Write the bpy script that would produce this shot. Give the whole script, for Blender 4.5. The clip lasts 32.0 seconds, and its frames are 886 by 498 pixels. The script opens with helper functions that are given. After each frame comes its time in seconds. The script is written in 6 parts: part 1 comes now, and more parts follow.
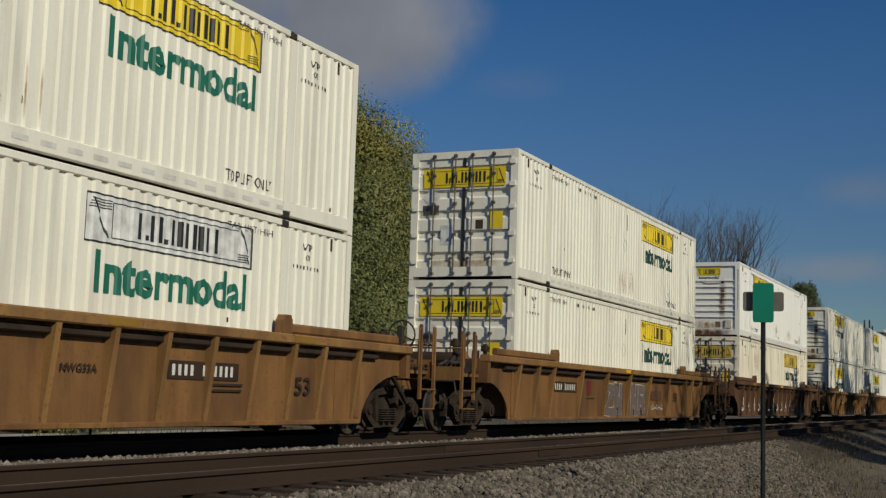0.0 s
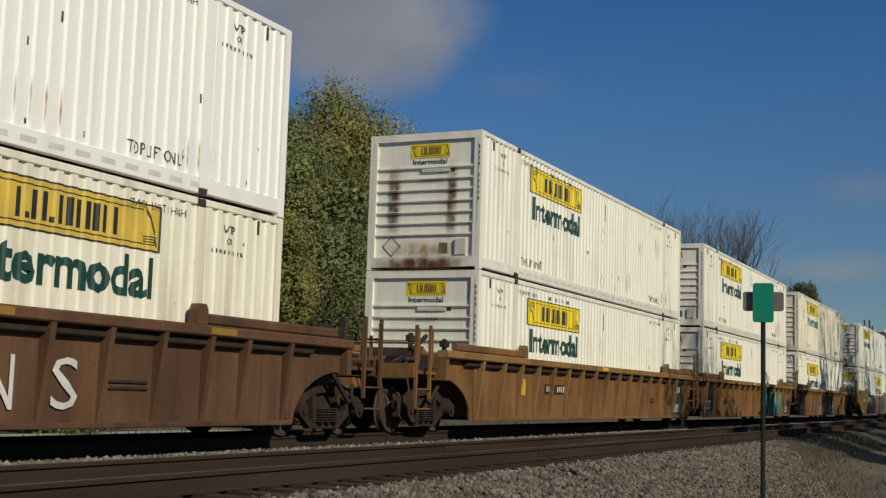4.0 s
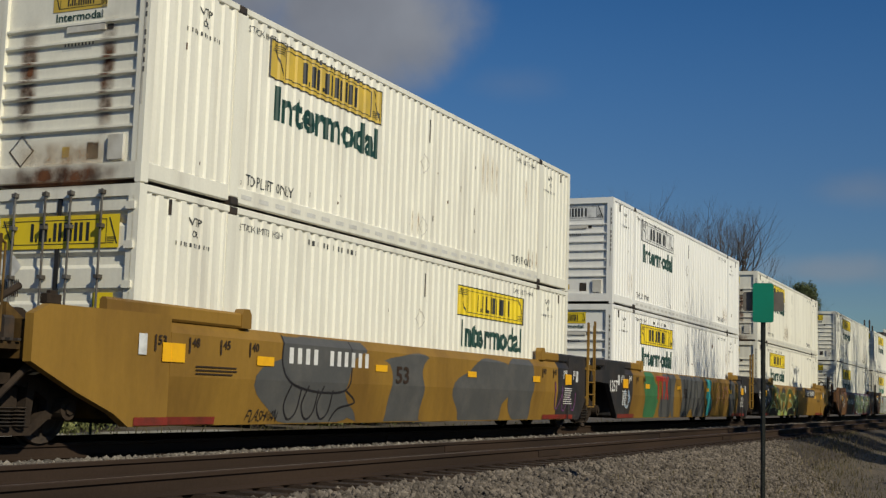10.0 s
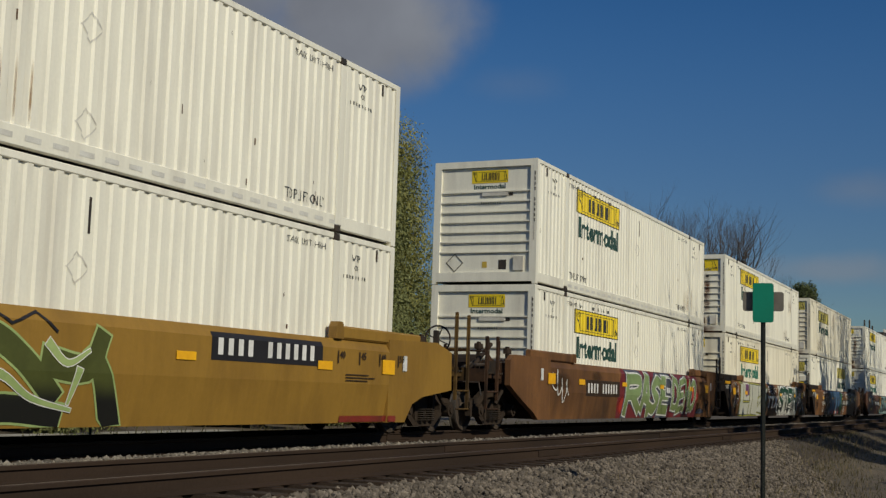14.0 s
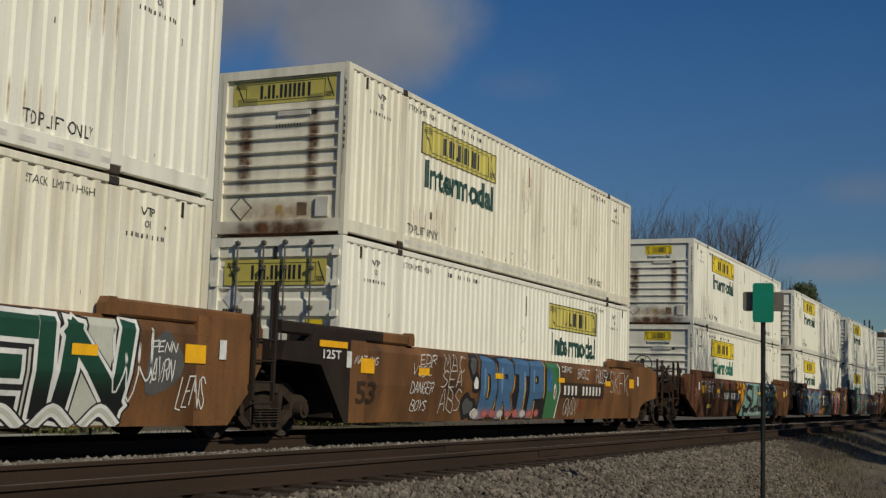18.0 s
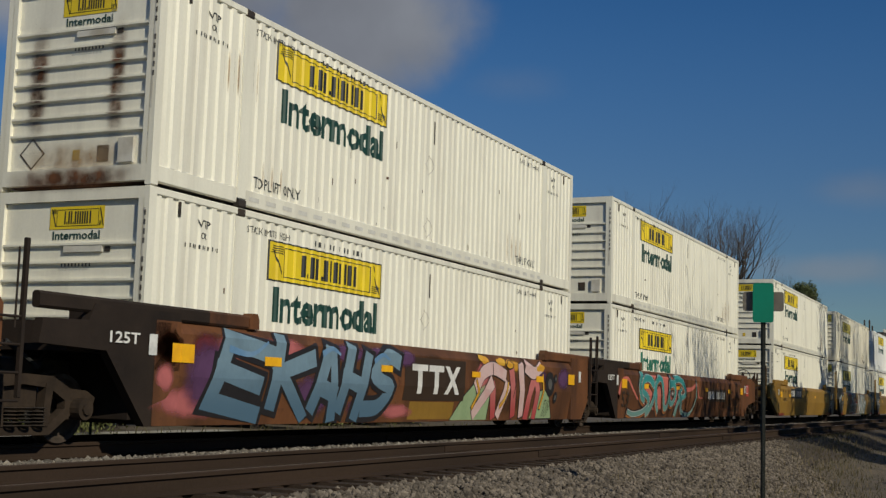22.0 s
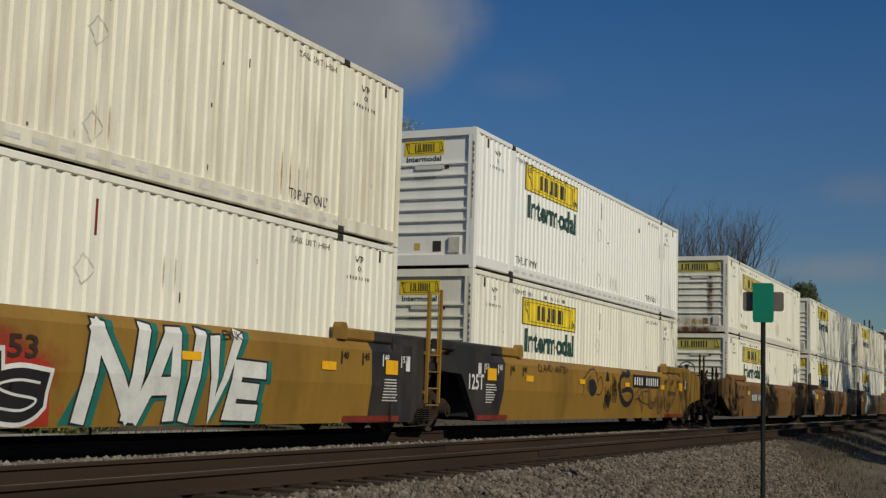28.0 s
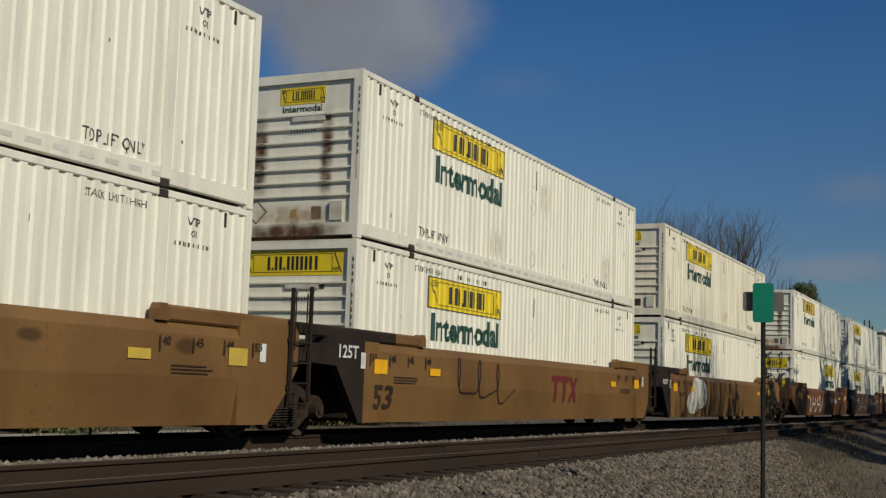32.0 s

++++++

_Exercise aim_:
Reproduce all of the material exactly, apart from the pictures.

_The reply_:
Write the bpy script that would produce this shot. Give the whole script, for Blender 4.5. The clip lasts 32.0 seconds, and its frames are 886 by 498 pixels. The script opens with helper functions that are given. After each frame comes its time in seconds. The script is written in 6 parts: part 1 comes now, and more parts follow.
0.0 s
4.0 s
10.0 s
14.0 s
18.0 s
22.0 s
28.0 s
32.0 s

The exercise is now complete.